Esta nulidade, que pode ser declarada a todo o tempo, origina a nulidade do contrato, nos termos do estabelecido no artigo 283.º, n.º 1, do Código dos Contratos Públicos.
A nulidade é fundamento de recusa de visto, como estabelece a alínea a) do n.º 3 do artigo 44º da LOPTC.
A realização do procedimento e a assunção de encargos plurianuais sem a devida autorização da Assembleia Municipal, em desrespeito pelo disposto nos n.ºs 1 e 6 do artigo 22.º do Decreto-Lei n.º 197/99, de 8 de Junho, constitui a violação directa de uma norma financeira, o que igualmente consubstancia fundamento de recusa de visto, desta vez nos termos da alínea b) do n.º 3 do artigo 44º da LOPTC.
A ilegalidade decorrente da fixação de um prazo para apresentação de propostas inferior ao devido é susceptível de reduzir a concorrência e limitar o universo das propostas apresentadas, prejudicando o interesse financeiro em dispor de condições para a obtenção da melhor proposta.
A insuficiência dos elementos relativos ao modelo de avaliação das propostas constitui uma ilegalidade que pode interferir, de forma negativa, na imparcialidade do processo de escolha.
A insuficiente fundamentação para o estabelecimento de um prazo contratual superior a três anos não permite garantir e aferir da necessidade ou conveniência dessa solução, a qual acarreta encargos financeiros acrescidos, eventualmente não justificados.
Estas ilegalidades são, todas elas, susceptíveis de conduzir à alteração do resultado financeiro do procedimento adoptado e do subsequente contrato.
Ora, as ilegalidades que alterem, ou possam alterar, o resultado financeiro dos contratos constituem fundamento da recusa de visto, nos termos do disposto na alínea c) do n.º 3 do artigo 44.º da LOPTC.
Refira-se, a propósito, que, para efeitos desta norma, quando aí se diz "Ilegalidade que (...) possa alterar o respectivo resultado financeiro"pretende-se significar que basta o simples perigo ou risco de que da ilegalidade constatada possa resultar a alteração do respectivo resultado financeiro.

5. DECISÃO

Pelos fundamentos indicados, e por força do disposto nas alíneas a), b) e c) do n.º 3 do artigo 44.º da LOPTC, acordam os Juízes do Tribunal de Contas, em Subsecção da 1.ª Secção, em recusar o visto ao contrato acima identificado.
São devidos emolumentos nos termos do artigo 5.º, n.º 3, do Regime Jurídico anexo ao Decreto-Lei n.º 66/96, de 31 de Maio, e respectivas alterações.
Lisboa, 12 de Maio de 2009 

Os Juízes Conselheiros, - (Helena Abreu Lopes - Relatora) - (João Figueiredo) -(António Santos Soares)

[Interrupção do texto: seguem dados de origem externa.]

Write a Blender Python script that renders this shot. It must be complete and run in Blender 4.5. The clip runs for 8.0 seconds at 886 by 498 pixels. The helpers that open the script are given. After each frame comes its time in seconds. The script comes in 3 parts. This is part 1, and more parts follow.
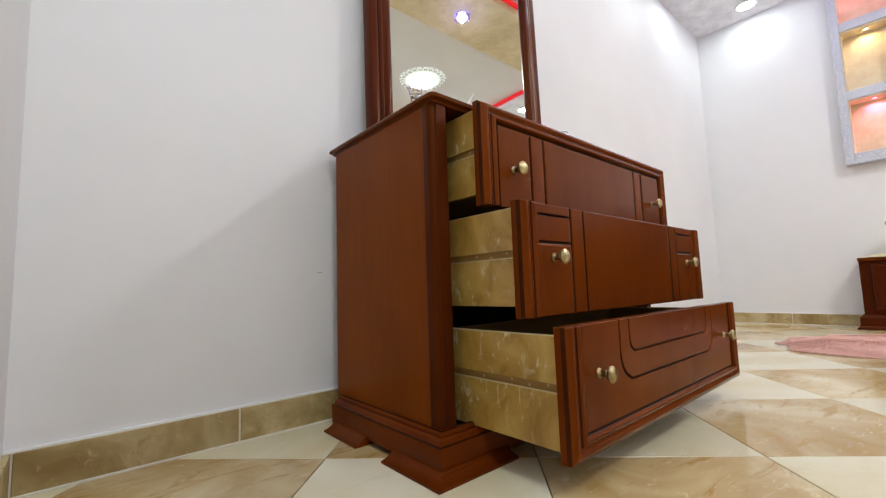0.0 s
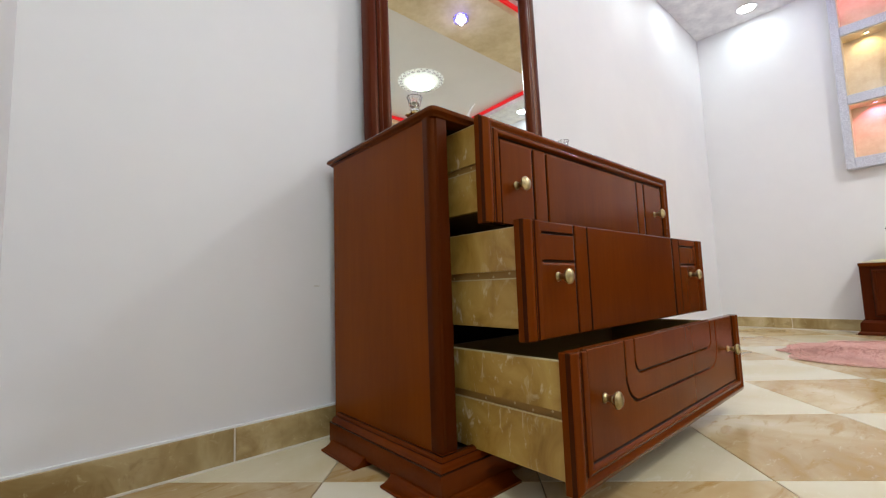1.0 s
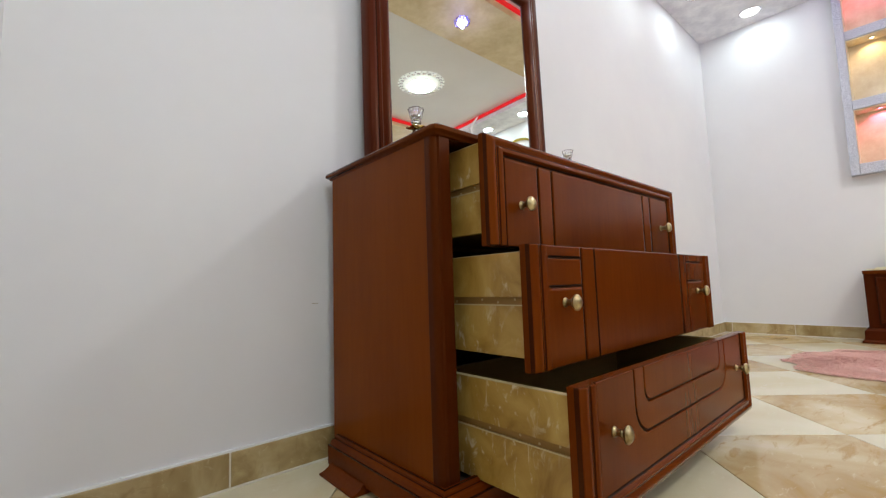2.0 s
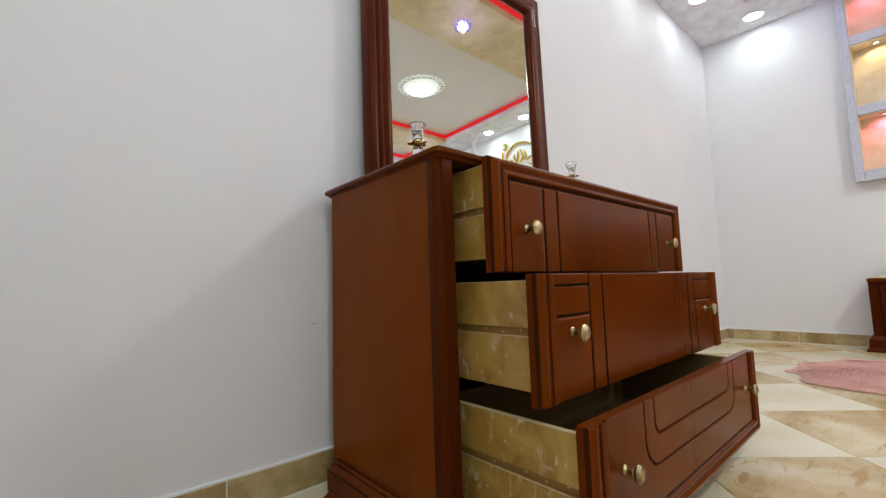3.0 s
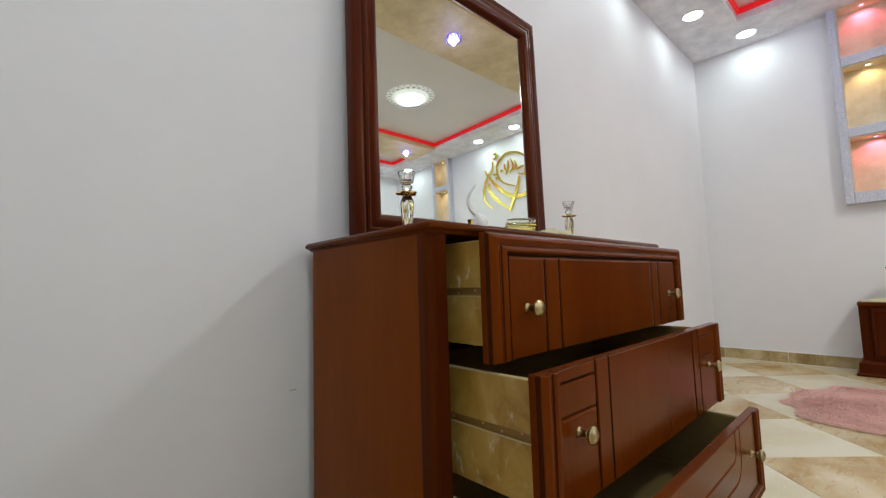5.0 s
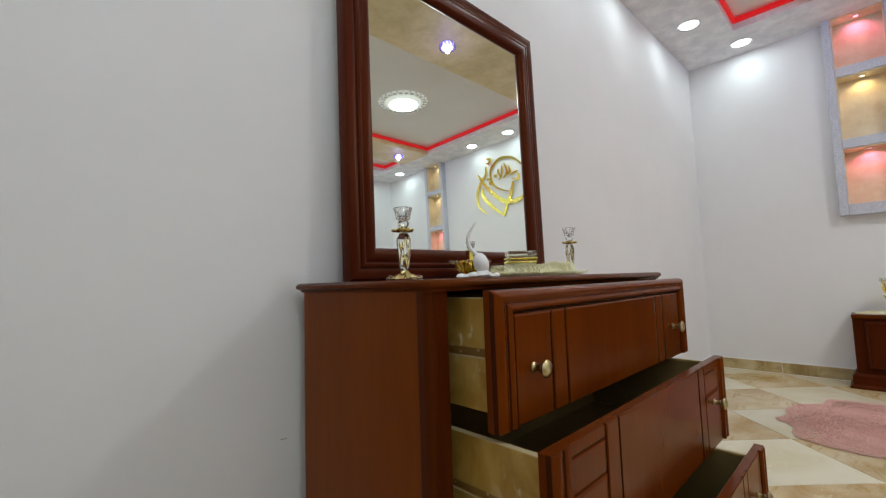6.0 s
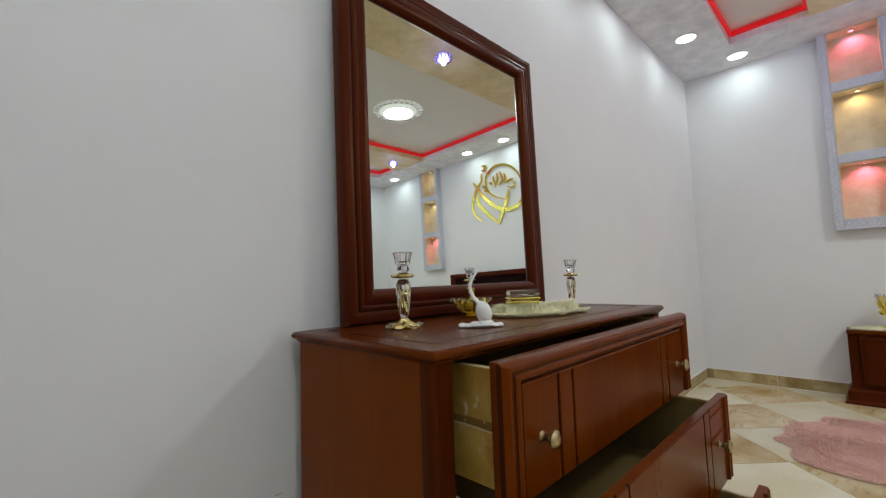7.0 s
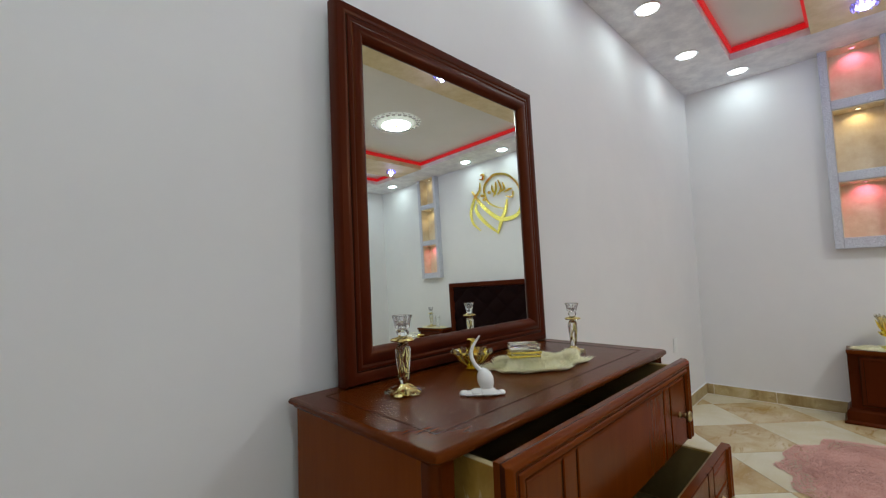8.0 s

(Procurador Geral Adjunto) - (Jorge Leal)


(1) Cfr. Acórdão n.º 119/1.ª S/SS, de 30 de Agosto de 2007.
(2) Ao invés, no que respeita à locação financeira de bens imóveis, o Código prevê que o respectivo regime seja diverso do regime aplicável à aquisição ou locação do bem sobre que incide: cfr. artigo 27.º, n.º 1, alínea c).
(3) Cfr. artigo 16.º, n.º 1, e 18.º, n.º 1, do Decreto-Lei n.º 18/208, de 29 de Janeiro e alíneas c) e e) do ponto 2 deste Acórdão
(4) Cfr. Portaria 701-C/2008, de 29 de Julho, que publicita a actualização dos limiares para aplicação das Directivas Europeias de Contratação Pública, a qual esclarece, no entanto, no seu preâmbulo, que os regulamentos comunitários que alteram os referidos limiares são de aplicação directa, não carecendo da publicação de portarias nacionais.
(5) Cfr, artigo 14.º, n.º 1, alínea f), do Decreto-Lei n.º 18/2008, de 29 de Janeiro.
(6) Lei n.º 98/97, de 26 de Agosto, com as alterações introduzidas pelas Leis n.ºs 87-B/98, de 31 de Dezembro, 1/2001, de 4 de Janeiro, 55-B/2004, de 30 de Dezembro, 48/2006, de 29 de Agosto, e 35/2007, de 13 de Agosto.
(7) Lei n.º 2/2007, de 15 de Janeiro, rectificada pela Declaração de Rectificação n.º 14/2007, publicada no D.R. de 15 de Fevereiro de 2007, e alterada pelas Leis n.ºs 22-A/2007, de 29 de Junho, e 67-A/2007, de 31 de Dezembro. Vd. também o artigo 51.º, n.ºs 3 e 4, da Lei n.º 64-A/2008, de 31 de Dezembro.